Também são considerados o tabagismo, o consumo de álcool e o histórico de cirurgias e lesões na área intestinal. Os alimentos ultraprocessados são outro perigo em potencial. 

Tratamento

Nas DII, os médicos não trabalham com o conceito de cura, mas de remissão. Para considerar que a doença está estagnada, é preciso comprovar o sumiço dos sintomas e também a chamada remissão laboratorial, a partir da normalização de marcadores inflamatórios e de exames de imagem. 

Os tratamentos são variados, e dependem do tipo de doença, da extensão e da localização da inflamação. Na retocolite ulcerativa, podem ser utilizados pela via oral e até local. Se a doença é grave, primeiro é preciso induzir a remissão inicial com corticoides, para “apagar o fogo” da inflamação, como ilustra Hahn. Depois, são introduzidos imunossupressores ou imunobiológicos para regular a resposta do sistema de defesa.  

Na doença de Crohn, medicações tópicas ou orais não surtem efeito. Esse critério é inclusive usado para bater o martelo sobre os diagnósticos. Nesse caso, é mais comum usar imunobiológicos, isolados ou em combinação com imunossupressores. 

Para um tratamento que garanta uma melhora da qualidade de vida, é preciso realizar acompanhamento com um grupo multidisciplinar. Isso porque a convivência com essas doenças crônicas exige um cuidado nutricional e psicológico, e também porque as DII podem se manifestar além do intestino. 

Repercussões fora do intestino

As manifestações extraintestinais podem ser cutâneas, oculares e afetar o fígado. As DII provocam ainda artrite, eritemas nodosos, esclerites nos olhos e até espondilite anquilosante. Essas condições não têm momento definido para ocorrer, e são verificadas antes do diagnóstico, quando a doença está ativa ou mesmo quando já foi controlada. 

Por serem imunomediadas, as DII estão associadas a um risco maior de de outras enfermidades imunológicas. É o caso do hipotireoidismo, da doença celíaca e de doenças reumatológicas e oftalmológicas. 

Um acompanhamento médico próximo é essencial para fazer frente aos desafios do tratamento: a eficácia das terapias pode diminuir ou a inflamação mudar de rota inflamatória. “É uma doença que tem altos e baixos mesmo com tratamento”, explica Hahn. 

Outro alerta para pessoas diagnosticadas com doenças inflamatórias intestinais há mais de oito anos é a regularidade dos exames. Após esse período, as doenças inflamatórias intestinais aumentam o risco de câncer colorretal. 

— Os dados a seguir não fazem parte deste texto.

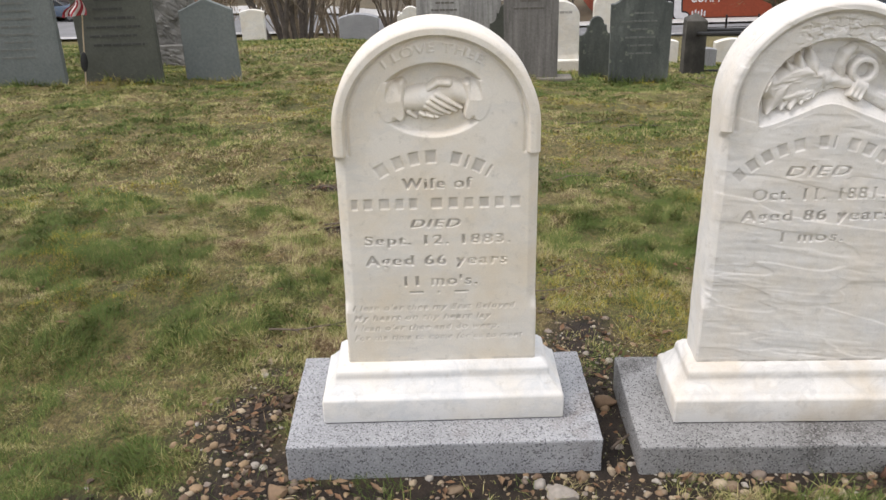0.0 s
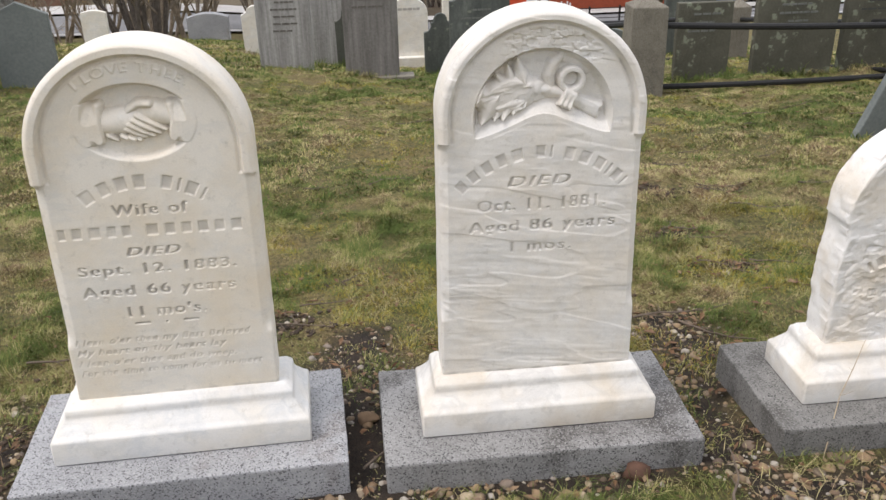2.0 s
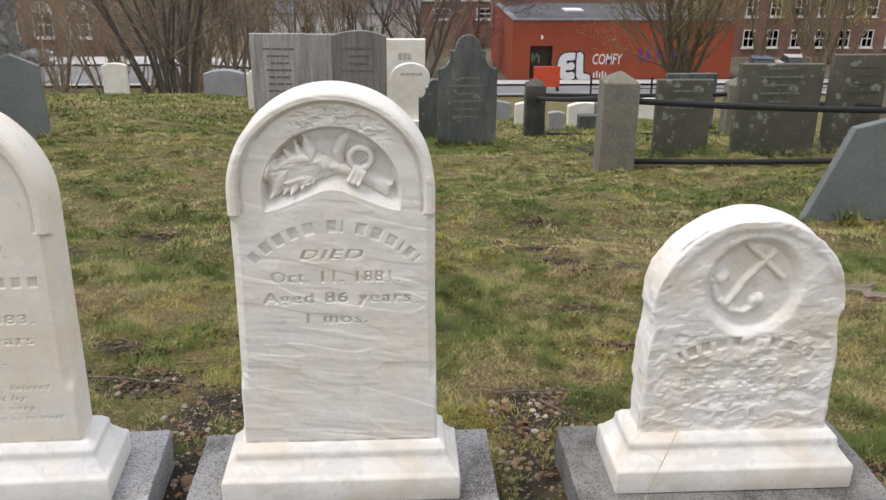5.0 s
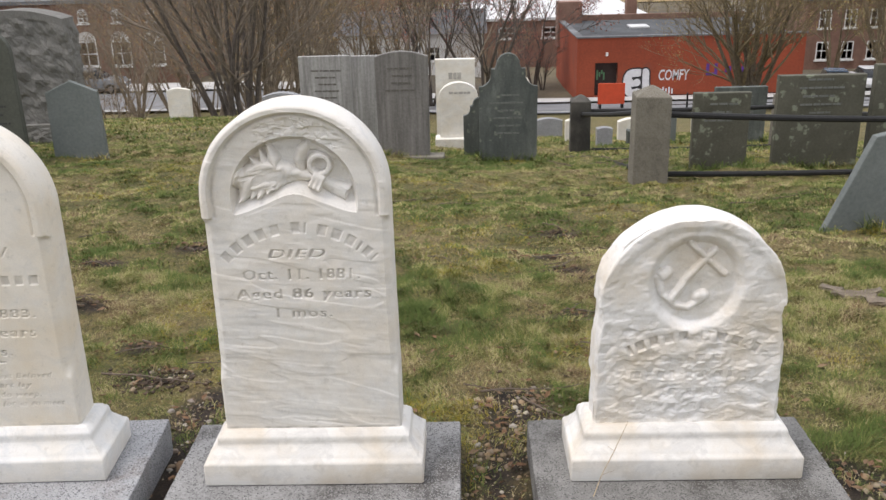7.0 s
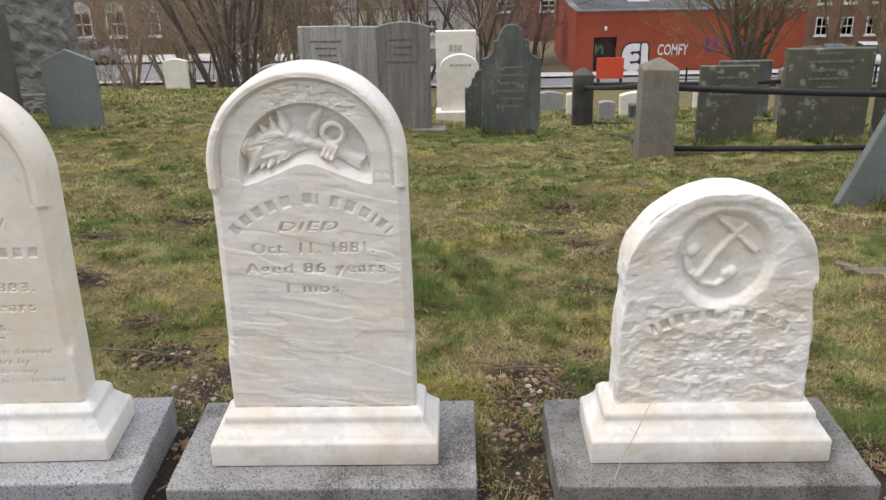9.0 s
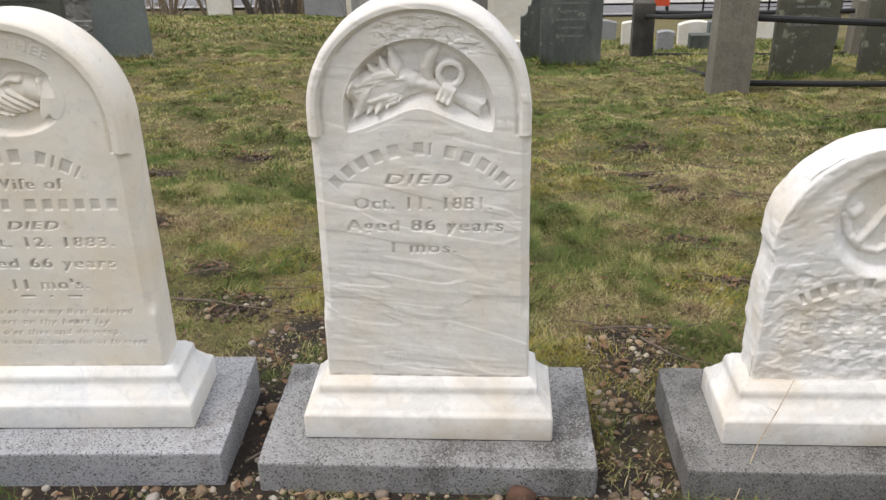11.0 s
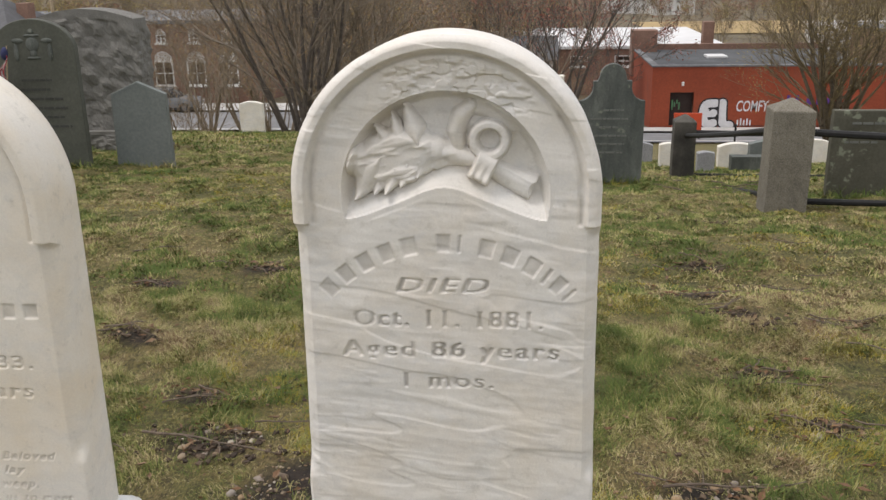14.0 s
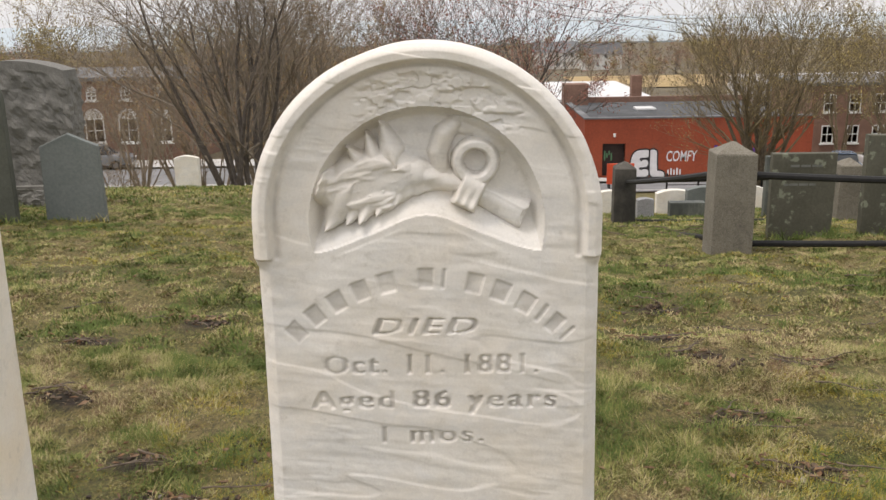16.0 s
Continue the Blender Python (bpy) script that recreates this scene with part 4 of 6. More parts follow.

Por isso, os médicos indicam realizar a colonoscopia anualmente ou a cada dois anos, de acordo com o estágio da doença. Esse rastreio pode ser feito via SUS.

Cuidados com a dieta

Ainda não existem orientações gerais para prevenção de doenças inflamatórias intestinais, justamente porque as causas não estão estabelecidas. Não existem dietas preventivas. 

Mas, para quem convive com o diagnóstico, médicos costumam contraindicar o consumo de fibras, verduras e frutas nas fases mais ativas da doença. “É bem ao contrário do que se costuma dizer, mas isso serve para controlar os sintomas, porque não queremos que o paciente tenha diarreia”, diz Hahn. Também é preciso evitar leite e derivados nesse período. 

Mas para quem está com a doença controlada, a dieta não precisa ser restritiva. Aí entra o acompanhamento com o nutricionista e outras especialidades. De forma geral, para manter a saúde do intestino, as indicações médicas são as mesmas: evitar carne vermelha em excesso, alimentos ultraprocessados e ter uma dieta mais natural.